Wednesday, January 16, 2008

What we can learn from Indy


For those of you who have never seen Indiana Jones, here is part of the opening clip of “Raiders of the Lost Ark”. Watching it will make this blog much easier to read.

http://www.youtube.com/watch?v=fbmfv_Y9WIc&feature=PlayList&p=64E7441948AC2C8B&index=4

He’s a professor by day; archeologist/ treasure hunter by night. He wears a disguise (a tweed jacket and glasses) and works a steady job until he is called into action for the good of mankind as his alter ego, Indiana Jones. He’s never without his beloved fedora or snappy one-liner, and come the end of the film, he always gets the girl and the treasure. His name has been cursed by many a Nazi: Indiana Jones.

Although Indiana Jones is undoubtedly awesome, he is hardly the picture of what a normal archeologist, or for that matter, what a normal human being, does with their spare time. In fact, many archaeologists resent being compared with a man that gives them a “bad name”.

(http://www.npr.org/templates/story/story.php?storyId=89724552)

What can we learn from a man like him? Why do boys and girls of all ages love, cherish, and identify with Indiana Jones? I’m going to go over three life lessons that everyone, whether old or young, can learn from Indy.

1) Do it your way

Indy taught us that getting the job done is more important than doing the job “right”. For instance, in the movie ‘Raiders of the Lost Ark’, one of the bad guys is showing off and swinging his sword around with an evil chuckle. When any other man would have used his whip to disable the bad guy, Harrison Ford just rolls his eyes, takes out his pistol, and shoots him without blinking an eye(Youtube clip below).
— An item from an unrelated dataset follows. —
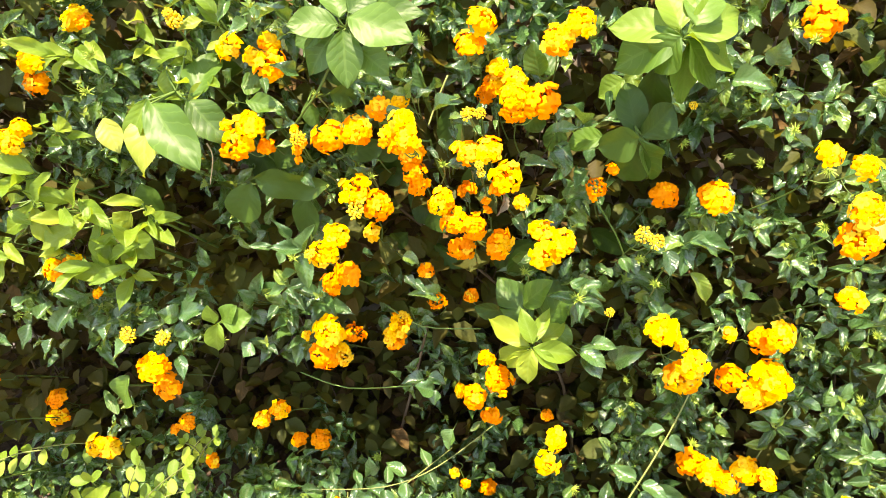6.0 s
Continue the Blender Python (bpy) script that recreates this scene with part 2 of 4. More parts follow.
tagged(new("added_back_wall", me), "plain unseen wall added to block sky behind the hedge", "wall", "", "structure")


# ---- blossoms ----
def floret_mesh(name, material, lobes, seed):
    """A floret: rounded, wavy lobes round a sunken throat, on a slender tube, 1 across."""
    rng = random.Random(seed)
    seg = lobes * 6
    verts, faces = [(0, 0, -0.13)], []
    amp = [rng.uniform(0.86, 1.12) for _ in range(lobes)]
    tilt = [rng.uniform(-0.09, 0.07) for _ in range(lobes)]
    for ring, (rad, h) in enumerate(((0.08, -0.05), (0.27, 0.04), (0.42, 0.045), (0.50, -0.015))):
        for k in range(seg):
            a = 2 * math.pi * k / seg
            lobe = (k + 3) // 6 % lobes
            s = ((k + 3) % 6) / 6 - 0.5
            swell = math.cos(math.pi * s * 0.86) ** 0.55
            r = rad * (1, 0.80 + 0.22 * swell, 0.52 + 0.53 * swell * amp[lobe], 0.42 + 0.62 * swell * amp[lobe])[ring]
            z = h - 0.05 * (1 - swell) * (ring > 0) + tilt[lobe] * rad * rad * 4 * swell
            if ring == 3:
                z += 0.055 * math.sin(a * lobes * 1.5 + seed) + rng.uniform(-0.035, 0.035)
            verts.append((r * math.cos(a), r * math.sin(a), z))
    for k in range(seg):
        j = (k + 1) % seg
        faces.append((0, 1 + k, 1 + j))
        for ring in range(3):
            o = 1 + ring * seg
            faces.append((o + k, o + seg + k, o + seg + j, o + j))
    o = len(verts)
    for rad, z in ((0.085, -0.05), (0.055, -1.2)):
        verts += [(rad * math.cos(2 * math.pi * k / 5), rad * math.sin(2 * math.pi * k / 5), z) for k in range(5)]
    for k in range(5):
        j = (k + 1) % 5
        faces.append((o + k, o + 5 + k, o + 5 + j, o + j))
    return mesh_of(name, verts, faces, material)


def bud_mesh(name, material):
    verts, faces = [], []
    prof = ((0.0, -0.9), (0.16, -0.5), (0.34, -0.1), (0.42, 0.2), (0.32, 0.42), (0.0, 0.52))
    for r, z in prof:
        for k in range(6):
            a = 2 * math.pi * k / 6
            rr = max(r, 0.01) * (1 + 0.16 * math.cos(2 * a))
            verts.append((rr * math.cos(a), rr * math.sin(a), z))
    for i in range(len(prof) - 1):
        for k in range(6):
            j = (k + 1) % 6
            faces.append((i * 6 + k, i * 6 + j, i * 6 + 6 + j, i * 6 + 6 + k))
    return mesh_of(name, verts, faces, material)


FLORET = {"y": [floret_mesh("floret", YELLOW, 4 + i % 2, i) for i in range(4)], "o": [floret_mesh("floret", ORANGE, 4 + i % 2, i + 7) for i in range(4)]}
BUDS = {"b": bud_mesh("bud", BUD), "o": bud_mesh("bud", ORANGE), "c": bud_mesh("bud", YELLOW)}


def dome_mesh(name, material):
    """The receptacle and packed tubes under a head, about 1 in radius."""
    verts, faces = [], []
    prof = ((0.02, -1.25), (0.14, -1.1), (0.30, -0.75), (0.46, -0.35), (0.46, -0.05), (0.30, 0.2), (0.02, 0.3))
    for r, z in prof:
        for k in range(8):
            a = 2 * math.pi * k / 8
            verts.append((r * math.cos(a), r * math.sin(a), z))
    for i in range(len(prof) - 1):
        for k in range(8):
            j = (k + 1) % 8
            faces.append((i * 8 + k, i * 8 + j, i * 8 + 8 + j, i * 8 + 8 + k))
    return mesh_of(name, verts, faces, material)


DOME = dome_mesh("flower_head", CALYX)
CORE = dome_mesh("flower_head", ORANGE)
WORDS = {"y": "yellow", "o": "orange", "m": "yellow and orange", "r": "open orange", "b": "pale yellow budding"}
COUNT = {1: "single", 2: "two", 3: "three", 4: "four", 5: "five", 6: "six"}
heads_at = []   # centre, radius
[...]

http://www.youtube.com/watch?v=dJOXLryzs8g&feature=related

2) It is all right to be afraid of something.

In Indiana Jones’ case, it is snakes. They are everywhere; crawling, writhing, slithering. Sometimes they are lurking by the thousands in the Well of Souls, other times they are gliding out of a dinner course called “Snake Surprise”. Although it is safe to say that Indy’s fear is more pathological than normal and deeply rooted by a traumatic event in his childhood in which he unexpectedly fell into a tank of snakes, his fear of these reptiles makes him a human, just like you and I.

3) Even Indy has issues with his parents.

Indiana’s father was never there for his son when he was a child. In “Indiana Jones and the Last Crusade”, Henry Jones, Sr. had immersed himself in the search for the Holy Grail, and didn’t have any time for his son. This might explain why Indy was going around stealing a golden cross from excavators and running from bad guys on a circus train when he was supposed to be on a Boy Scout trip. A lot of people can relate to Indy in the sense that he always craved more attention from his father and felt he was a constant disappointment. Also, Henry Jones Sr. is continually calling his son “Junior”, a nickname that Indy takes as an insult, instead of a term of affection. When his father calls him by his nickname, Indy is often prone to a state of irritability, or some escalated form of it (see link below).

http://www.youtube.com/watch?v=VzSnE_l7bxM

I realize that these life lessons may be a bit of a stretch, but if you’re going to watch a mindless action movie, you might as well get something out of it.